Abstract
OBJECTIVES: Recent innovations in Artificial Intelligence based Large Language Models (LLMs) have demonstrated emergent abilities that have allowed for advanced zero-shot performances on downstream tasks, wherein "zero-shot" refers to the model’s ability to perform tasks on which it has not been explicitly trained. This study utilized Social Media Listening (SML) to collect freely available posts from social media sites in the public domain to enhance understanding of pet owner attitudes and experiences with canine pruritus. Irrelevant posts are often picked up by web-scrapes beyond our study’s focus on canine pruritus, rendering inaccurate data analyses. Determining relevance through manual mark-up is typically an exhaustive task and frequently intractable due to the sheer volume of collected data. This motivates use of a zero-shot classifier to automatically filter for relevant posts.
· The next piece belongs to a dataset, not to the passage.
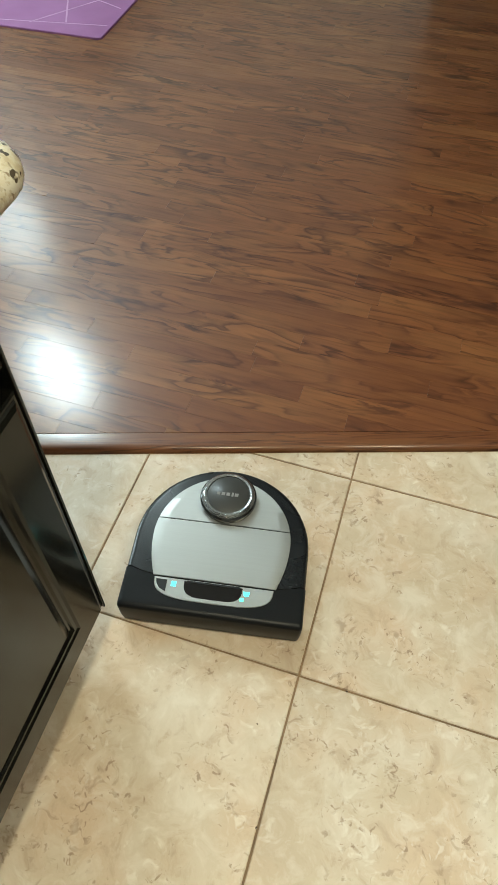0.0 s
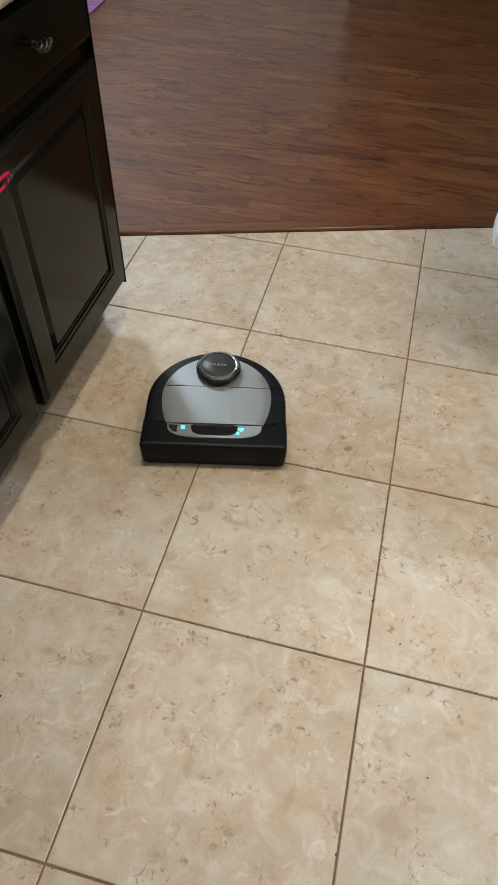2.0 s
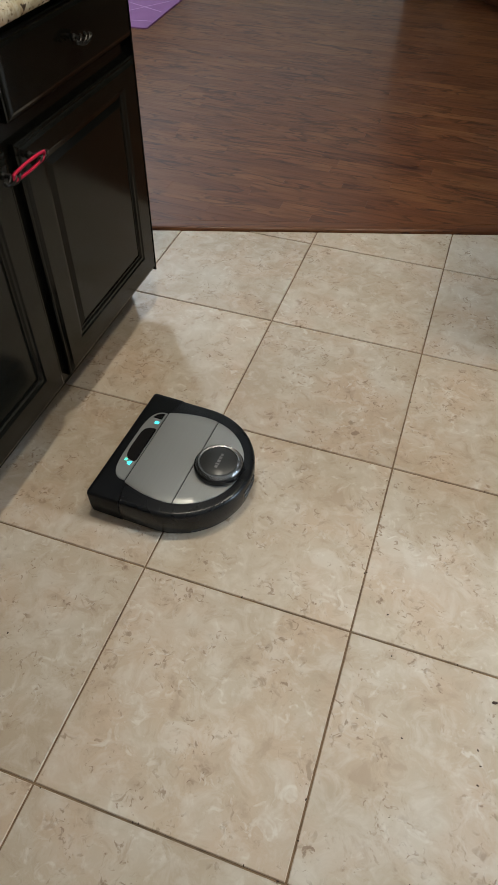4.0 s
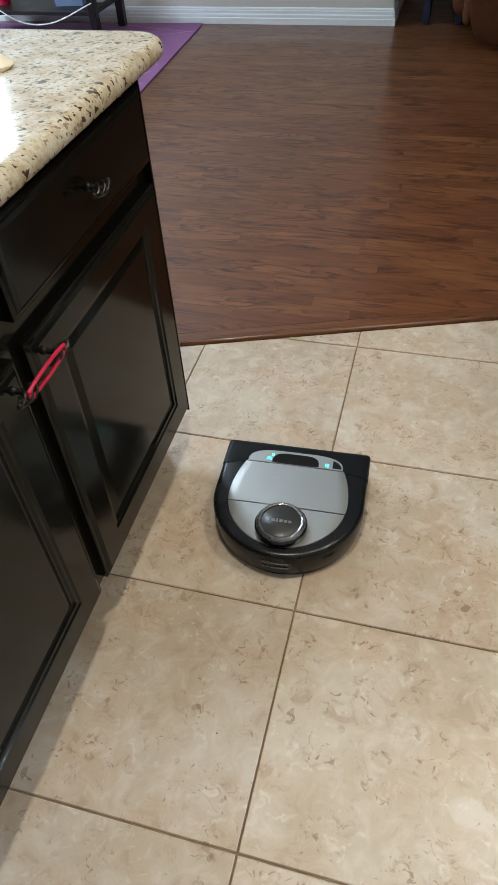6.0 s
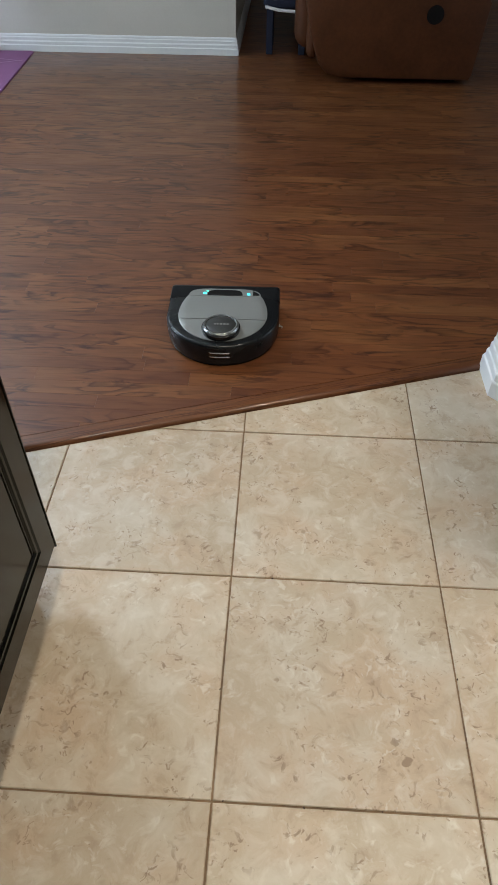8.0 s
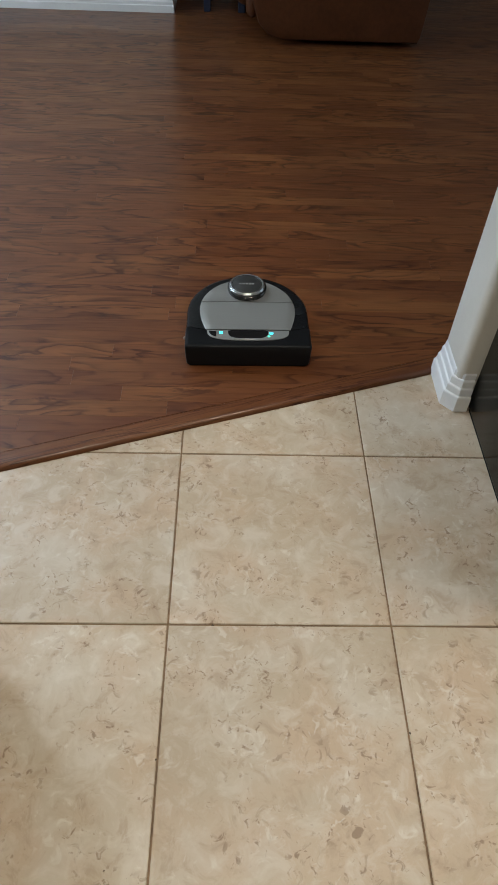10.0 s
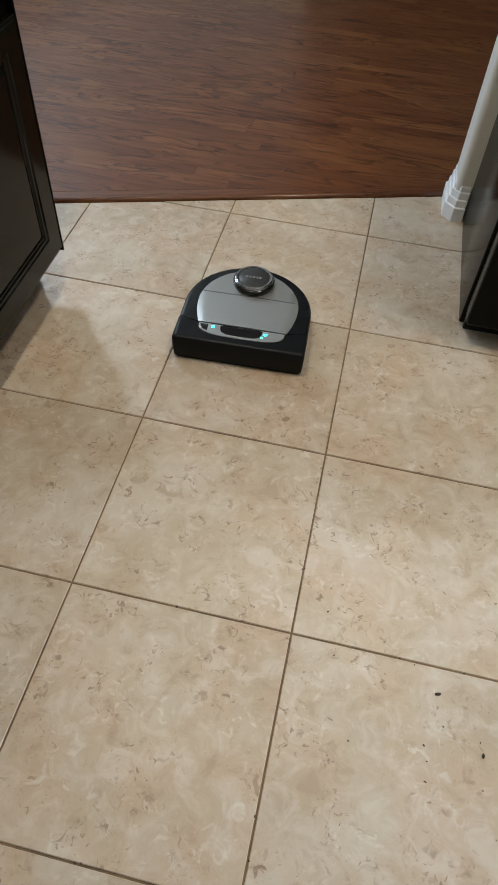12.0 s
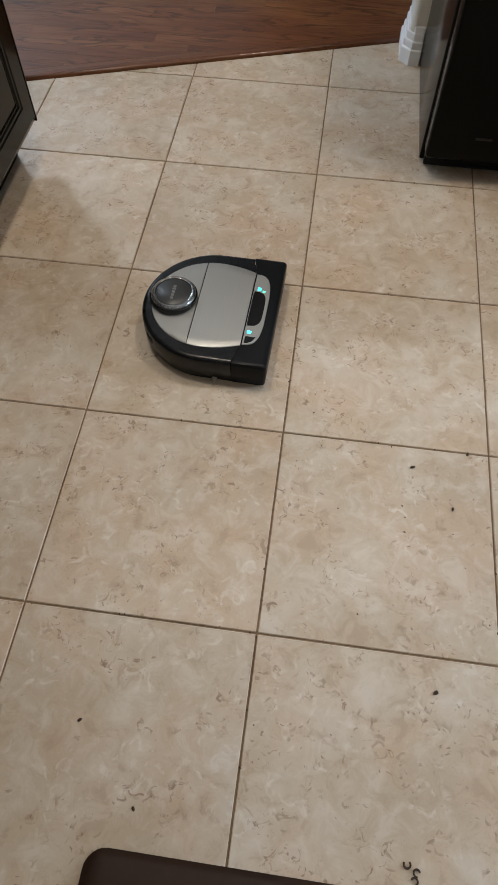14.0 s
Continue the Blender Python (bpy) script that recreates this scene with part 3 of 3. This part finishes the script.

METHODS: SML posts from sources including but not limited to Reddit and X Corp. were collected based on keywords chosen by veterinary dermatology experts for insights into canine pruritis. A domain expert manually marked-up 1560 relevant and 1477 irrelevant (total n=3037) collected posts, after a data cleaning process with duplicates removed. A descriptive text prompt defining the downstream task was provided to a GPT-3.5 LLM accompanied with each collected post. The model iteratively classified each post as either “relevant” or “irrelevant” according to the provided description. Adjusted hyperparameters of GPT-3.5 included a temperature set to zero and number of maximum output tokens set to five, to limit the output generated response and ease post-processing.
RESULTS: Our method yielded results of 0.73, 0.87 and 0.80 for sensitivity, precision and F1-score, respectively (1831 and 1206 posts were classified as relevant or irrelevant).
CONCLUSIONS: LLMs, even though not specifically trained for determining relevance of social media posts, exhibit effective zero-shot capabilities when classifying relevance of SML posts, thus dramatically reducing the need for manual mark-up.